Empathetic judges and elected judges

Just got done trying my case, to a new judge who'd  just been elected this past November.  I've known him casually for a long time, and he's a good guy, but he's a former prosecutor, so I wasn't quite sure what to expect.  Turned out fine:  the judge was eminently fair.   And it was a pleasure to try a case in his courtroom:  he had an easy and comfortable way with the jurors and the lawyers.

Which got me thinking about one of the (few) benefits of having elected judges, and about the debate raging in Washington about the latest Supreme Court nominee.

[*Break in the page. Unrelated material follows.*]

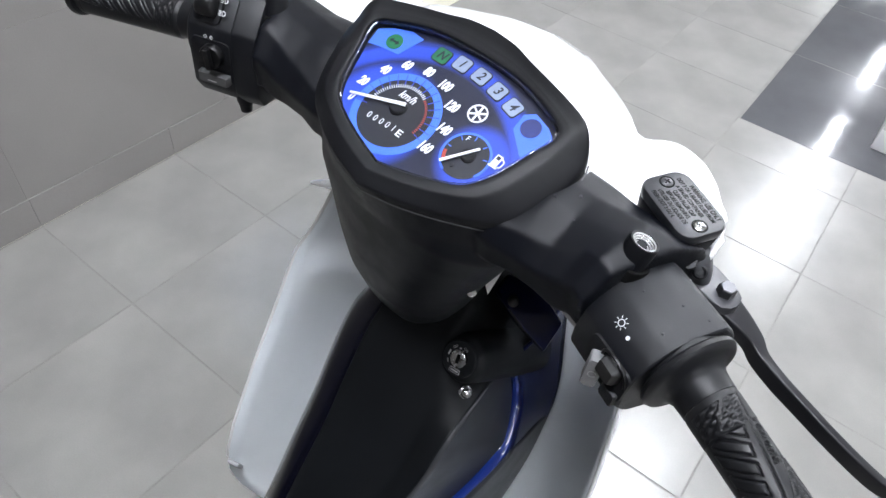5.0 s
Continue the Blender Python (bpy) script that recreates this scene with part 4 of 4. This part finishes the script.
wall_of(spine(), BLACK_PANEL, "centre_cover", "matt black centre cover over the frame", smooth=60)
wall_of(skin(RIGHT_CREASE, TRIM_INNER, 16, 0.016), SATIN_BLACK, "side_flank", "satin black flank of the centre cover")
blue_rows = [[p.lerp(q, f) + Vector((-0.0015, -0.003, 0.0015)) * h for f, h in ((-0.55, 0.0), (-0.40, 0.6), (0.0, 0.9), (0.5, 1.0), (0.8, 0.7), (1.0, 0.0))] for p, q in zip(smooth_line(TRIM_INNER, 66), smooth_line(TRIM_OUTER, 66))]
wall_of(blue_rows[5:], BLUE_GLOSS, "blue_trim", "gloss blue edge trim")


def side_line(f, lift=0.0):
    """A line down the side panel, at the fraction f of its width."""
    return [p + Vector((-0.3, -1.0, 0.3)) * lift for p in between(TRIM_OUTER, SHIELD_INNER, f, 0.006)]


def side_skin(span, lift=0.0, n=9):
    """Part of the side panel: span gives, for a fraction of the width, where it begins and ends along the panel, from 0 to 1."""
    lines = []
    for i in range(n):
        f = i / (n - 1)
        line, (a, b) = side_line(f, lift), span(f)
        pts = []
        for k in range(30):
            t = (a + (b - a) * k / 29) * 65
            j = min(int(t), 64)
            pts.append(line[j].lerp(line[j + 1], t - j))
        lines.append(pts)
    return [list(row) for row in zip(*lines)]


wall_of(side_skin(lambda f: (0.0, 0.50 - 0.18 * f), 0.001), NAVY_GLOSS, "side_trim", "gloss dark navy side trim")
wall_of(side_skin(lambda f: (0.485 - 0.18 * f, 1.0), -0.0015), SATIN_BLACK, "side_panel", "satin black lower side panel")


def side_patch(rows, lift):
    """A thin decal on the side panel; rows are (place along, from, to)."""
    out = []
    for t, f0, f1 in rows:
        row = []
        for i in range(6):
            line = side_line(f0 + (f1 - f0) * i / 5, lift)
            j = min(int(t * 65), 64)
            row.append(line[j].lerp(line[j + 1], t * 65 - j))
        out.append(row)
    return out


wall_of(side_patch([(0.660, 0.90, 0.92), (0.70, 0.81, 0.94), (0.75, 0.68, 0.95), (0.80, 0.55, 0.95), (0.88, 0.40, 0.96), (0.97, 0.26, 0.97)], 0.0065), NAVY_GLOSS, "side_decal", "gloss navy pointed decal", 0.001)
wall_of(side_patch([(0.815, 0.70, 0.72), (0.840, 0.63, 0.70), (0.88, 0.56, 0.66), (0.92, 0.49, 0.61)], 0.0085), SILVER, "side_stripe", "silver stripe on the decal", 0.001)
hang = []
for p, q in zip(smooth_line(LEFT_CREASE, 66), smooth_line(LEFT_EDGE, 66)):
    roll = q + (p - q) * 0.75 + Vector((-0.15, 0.0, 0.06)) * (p - q).length
    hang.append(smooth_line([p, p.lerp(roll, 0.5) + Vector((0, -0.15, 0.12)) * (p - roll).length, roll, roll.lerp(q, 0.5) + Vector((-0.02, 0, 0)) * (p - q).length, q], 15) + [q + Vector((0.006, 0.004, -0.002)), q + Vector((0.02, 0.09, -0.02))])
wall_of(hang, INK_GLOSS, "edge_trim", "gloss blue-black edge along the centre cover", smooth=60)

# small pointed end of the front panel
part("panel_fin", sweep(smooth_line([(1.079, 0.549, 0.8225), (1.092, 0.556, 0.8245), (1.108, 0.567, 0.8235), (1.128, 0.584, 0.818)], 14), [(0.0015 + 0.0010 * i, 0.0010 + 0.00022 * i) for i in range(14)], 12, power=2.6), WHITE_PAINT, bike, "white pointed end of the front panel", TO_BIKE)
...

That debate, of course, centers around two remarks, one made about Judge Sotomayor and one made by her.  The former is President Obama's statement that Sotomayor fills the bill for the kind of justice he was looking for:  one who has "the empathy to recognize what it's like to be a young, teenage mom; the empathy to understand what it's like to be poor or African-American or gay or disabled or old."  The latter is Sotomayor's remark at a luncheon at 2001 that she "would hope that a wise Latina woman with the richness of her experiences would more often than not reach a better conclusion than a white male who hasn't lived that life."

Of the two, Obama's remarks are the sillier.  In the context of Sotomayor's speech (full text here), it's apparent she wasn't preaching Latin ethnic supremacy, but merely suggesting that her experiences gave her an advantage that a judge without those experiences wouldn't have.  Silly nonetheless; as she acknowledged in the same speech, it wasn't a group of formerly poor and disadvantaged blacks who decided Brown v. Bd. of Education, it was nine old white men, whose only experience with discrimination was practicing it -- Earl Warren, as California Attorney General, played a significant role in the internment of the Japanese-Americans during World War II.

Obama's remarks are worse, because they led to the obvious rejoinder that he's calling for judges to bend the law to conform to their sympathies for certain groups.  (Presumably, a black 17-year-old lesbian who had a child while suffering from hypertension would win the trifecta of victimhood.)  This plays right into the hands of conservatives who argue that the choice is between judges who will objectively apply the law as it is written, and those "activist judges" who will "legislate from the bunch" to satisfy their own biases.

That dichotomy is dependent upon the great myth of the Constitution as Holy Grail:  that there is only one true interpretation of any constitutional provision, which can be divined by objective analysis.  This is nonsense, of course.  The Constitution is replete with murky phrases -- "general welfare," "probable cause," "cruel and unusual punishment" -- and reasonable people have spent the past couple centuries debating their meaning, and coming to different conclusions. 

The corollary myth is that a good judge does not allow any of his own feelings and experiences to interfere with his objective judgment.  This too is nonsense.  From a purely logical viewpoint, there is nothing unconstitutional about "separate but equal" facilities.  In 1898, the Supreme Court upheld that doctrine in Plessy v. Ferguson, then in1954 overruled it in Brown v. Bd. of Education.  The major distinction was that by 1954 there was much social research on the traumatic effects of segregation on blacks.  In short, the justices in 1898 felt more empathetic to the plight of white people being forced to ride a train car with blacks, while the justices 56 years later felt more empathetic to the plight of black people denied the right to use the same train cars, swimming pools, drinking fountains, and schools. 

Still, we're talking about normative standards here, not what actually happens, and Obama's remarks, especially, lay bare that issue:  should a judge "recognize what it's like" to be poor or black or gay or disabled, or, for that matter, rich or privileged or a victim of a crime or a defendant charged with one?  That's a closer call, but empathy isn't the same as sympathy:  one can have understanding of the litigants before a court without necessarily molding a decision which unduly favors one or the other.  In fact, sometimes that understanding is essential.  A month ago I wrote about the case involving the strip-search of a 13-year-old high school student; the Supreme Court's decision is anticipated by the end of this term.  Every 4th Amendment case involves a balancing of two interests:  the liberty interest in privacy, versus the government's interest in preserving order.  How do you evaluate the privacy interest without understanding what a strip search would mean to a 13-year-old girl?

What does all this have to with elected judges?  One of the problems I've always had with electing judges is that it's impossible for the average voter to make an intelligent decision about whether a particular candidate has the skill sets necessary to be a good judge:  legal knowledge, judicial temperament, and a good instinct for fairness.  But my experiences over the last couple of days of trial, and the ongoing debate about Sotomayor, led me to realize that if empathy is a skill set for a judge -- and I think it is -- then electing judges is one way to ensure that a candidate possesses that skill:  after all, getting elected (and even nominated, for that matter) requires a fair amount of ability to interact socially.  Someone who completely lacks empathic skills is unlikely to get to very far in the electoral process.

Of course, the down side of that is that empathy is not necessarily all-embracing.  I've found a number of judges who seem to have plenty of empathy for prosecutors, police officers, crime victims, and insurance companies.  I didn't have that experience this past week, but believe me, I've had it before.